Artists at Newlyn and St Ives in Cornwall took their easels to beaches, cliffs and riversides, and the exhibition includes scenes by Laura Knight (1877-1970), Harold Knight (1874-1961), SJL Birch (1869-1955), and Elizabeth Forbes (1859-1912). Works include Knight’s joyous picture of The Beach (1909) and The Dark Pool (1917), both from the Laing collection. Conservation examination of The Beach has discovered sand in the paint, showing that, despite its size, Laura Knight painted her picture in the open. Painters at other coastal colonies in Yorkshire (Runswick Bay) and the North East (Cullercoats) also responded to the impetus of Impressionist light and colour with open-air paintings.

Essence of Nature will also feature Birch’s The Morning Mist (1938) and Forbes’s Children in a Garden (1889), both from Sunderland Museum & Winter Gardens.

Julie Milne, Chief Curator of Art Galleries, says: “The depiction of nature has long been an important subject for artists, and the beauty and drama of the natural world is celebrated in this exhibition. Exhibition curator Sarah Richardson has brought together a selection of impressive and attractive paintings. The themes vary from the intense attention to detail and ‘truth to nature’ of Pre-Raphaelite art to the vibrancy of British Impressionist artists’ responses to light and colour in landscape. The subtle effects of atmosphere feature in Rural Naturalist images of working landscapes, while Newlyn Group painters and other coastal artists portray bold and exuberant open-air scenes.

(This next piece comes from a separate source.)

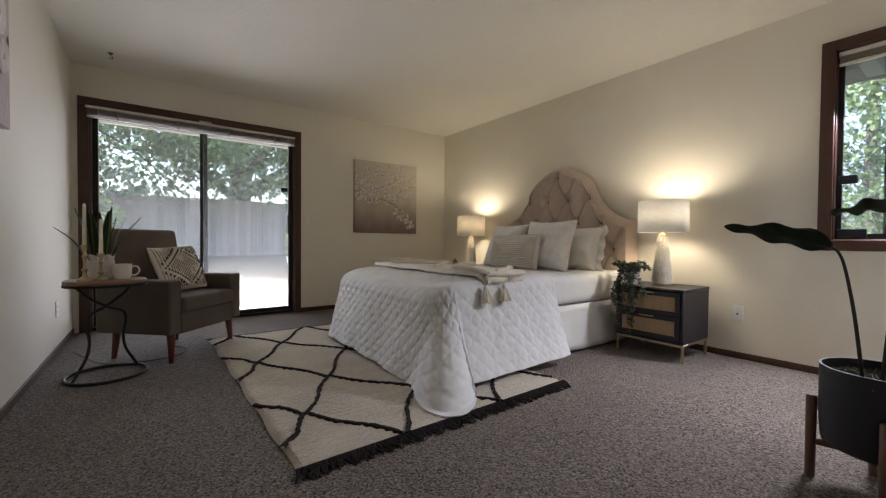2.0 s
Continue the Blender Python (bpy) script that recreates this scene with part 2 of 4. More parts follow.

The exhibition features many important pictures lent from national and regional collections. The inspiration for the show came from the Laing Art Gallery's own outstanding collection, and the exhibition allows these significant pictures to be seen in a national context. Additional loans from other Tyne & Wear Archives & Museums’ collections are also included.”